Mr Maier said while those assets were "not a fit [alongside core assets] and had a natural place elsewhere", they were not going on the market.

They would remain in place as the core finance company "was driven in another direction".

The loans were not destined to be written off.

However, some could be written down and otherwise "segregated", Mr Maier said.

South Canterbury Finance's next prospectus was due out by September.

The company had not decided how much to seek, but it could be as much as $1.2 billion again, Mr Maier said.

The company could focus upon offering a larger percentage of the equity-raising to the public outside the Government guarantee scheme.

The guarantee expires in October next year.
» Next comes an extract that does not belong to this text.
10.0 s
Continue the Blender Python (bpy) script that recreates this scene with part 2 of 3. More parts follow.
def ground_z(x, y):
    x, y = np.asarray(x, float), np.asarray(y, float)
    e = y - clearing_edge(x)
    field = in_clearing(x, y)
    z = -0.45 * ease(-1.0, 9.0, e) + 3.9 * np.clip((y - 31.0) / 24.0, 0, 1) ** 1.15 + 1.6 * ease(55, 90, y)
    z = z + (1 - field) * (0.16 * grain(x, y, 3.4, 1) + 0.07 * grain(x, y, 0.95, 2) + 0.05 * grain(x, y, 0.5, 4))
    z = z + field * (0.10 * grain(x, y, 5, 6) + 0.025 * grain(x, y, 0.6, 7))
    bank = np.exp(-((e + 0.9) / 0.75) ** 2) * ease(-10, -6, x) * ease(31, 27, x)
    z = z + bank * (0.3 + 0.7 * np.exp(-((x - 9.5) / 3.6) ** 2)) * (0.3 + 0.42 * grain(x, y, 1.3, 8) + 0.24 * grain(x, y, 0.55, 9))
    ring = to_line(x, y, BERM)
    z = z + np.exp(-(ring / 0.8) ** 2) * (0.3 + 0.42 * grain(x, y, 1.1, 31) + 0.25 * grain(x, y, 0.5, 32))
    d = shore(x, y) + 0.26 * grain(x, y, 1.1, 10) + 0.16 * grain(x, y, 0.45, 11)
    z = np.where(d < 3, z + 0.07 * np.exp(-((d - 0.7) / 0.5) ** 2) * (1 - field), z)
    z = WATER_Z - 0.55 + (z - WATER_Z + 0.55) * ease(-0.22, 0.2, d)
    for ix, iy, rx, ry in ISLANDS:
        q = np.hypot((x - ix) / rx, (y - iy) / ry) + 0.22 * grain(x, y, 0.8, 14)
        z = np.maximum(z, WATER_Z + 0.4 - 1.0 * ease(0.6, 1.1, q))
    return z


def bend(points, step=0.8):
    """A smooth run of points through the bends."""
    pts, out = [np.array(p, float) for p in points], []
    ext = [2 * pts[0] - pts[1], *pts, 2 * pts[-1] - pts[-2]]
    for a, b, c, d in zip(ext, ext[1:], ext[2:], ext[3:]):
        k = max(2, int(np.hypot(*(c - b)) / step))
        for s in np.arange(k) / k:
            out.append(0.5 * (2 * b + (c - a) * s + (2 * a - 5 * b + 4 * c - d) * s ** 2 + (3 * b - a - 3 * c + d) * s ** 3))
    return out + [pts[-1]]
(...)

Mr Maier formerly indicated he wanted the company "weaned off" the scheme, to again stand on its own and not be considered a "ward of the state".
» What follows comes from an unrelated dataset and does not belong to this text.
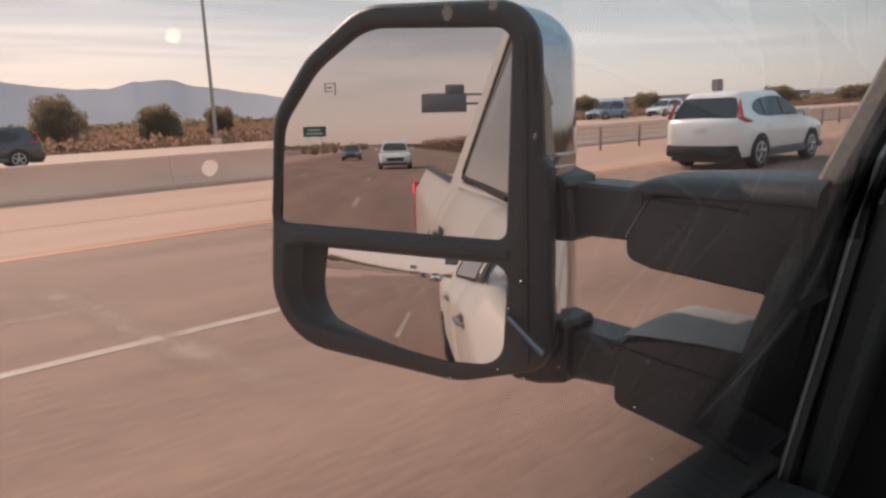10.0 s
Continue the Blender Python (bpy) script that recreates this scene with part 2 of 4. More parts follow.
# lid plastic with sky light on its top put into the grey, plus dust
skylit_lid = shade("skylit_lid", (0.29, 0.29, 0.288), 0.5, vary=0.25, scale=14, fine=420, bump=0.12, dust=0.3)
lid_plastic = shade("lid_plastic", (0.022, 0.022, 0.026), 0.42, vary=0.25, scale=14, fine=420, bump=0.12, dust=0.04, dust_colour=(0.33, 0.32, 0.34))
etched = shade("etched_mark", (0.27, 0.25, 0.245), 0.6)
door_pane = window_glass("door_pane")
# tinted glass with the sky's reflection put into a lighter grey base
sky_pane = shade("sky_grey_pane", (0.24, 0.235, 0.225), 0.06, vary=0.1)
concrete_road = shade("concrete_road", (0.264, 0.155, 0.114), 0.85, vary=0.42, scale=0.8, fine=24, bump=0.06, stretch=(1, 0.16, 1))
asphalt = shade("opposite_concrete", (0.50, 0.335, 0.26), 0.85, vary=0.15, scale=0.8, fine=40, bump=0.3, stretch=(1, 0.12, 1))
shoulder_mat = shade("shoulder_concrete", (0.47, 0.278, 0.208), 0.85, vary=0.18, scale=0.8, fine=20, bump=0.25, stretch=(1, 0.15, 1))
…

To observers, amid intense scrutiny, it would appear South Canterbury Finance has squeaked through its troubles on several "11th-hour" fronts.

It only just maintained its crucial Standard & Poors rating, paid down its $US100 million loan and $US20.9 million settlement fee, gained an extension to the Government guarantee in the face of possible receivership and relaunched its prospectus on time.

Had it not delivered the prospectus on time, all trading in its securities could have been suspended.

Delivering its next prospectus, by September, will likely be one of the company's toughest hurdles.

The question is whether investors have the appetite and confidence to reinvest with South Canterbury Finance outside any Government guarantee, which will again raise the prospect of a squeeze on the liquidity of the country's largest finance firm.


Three divisions

> Gook bank: To eventually hold about $1 billion, on secure loans which would be repaid.

> Bad bank: Holding about $500 million of distressed loans (about 95% in property), with $272 million which could be sold shortly. Up to three years to exit completely.

> Private Equity/Investments: Holding up to $400 million in loans, including shares in Scales Corporations and Helicopters (NZ).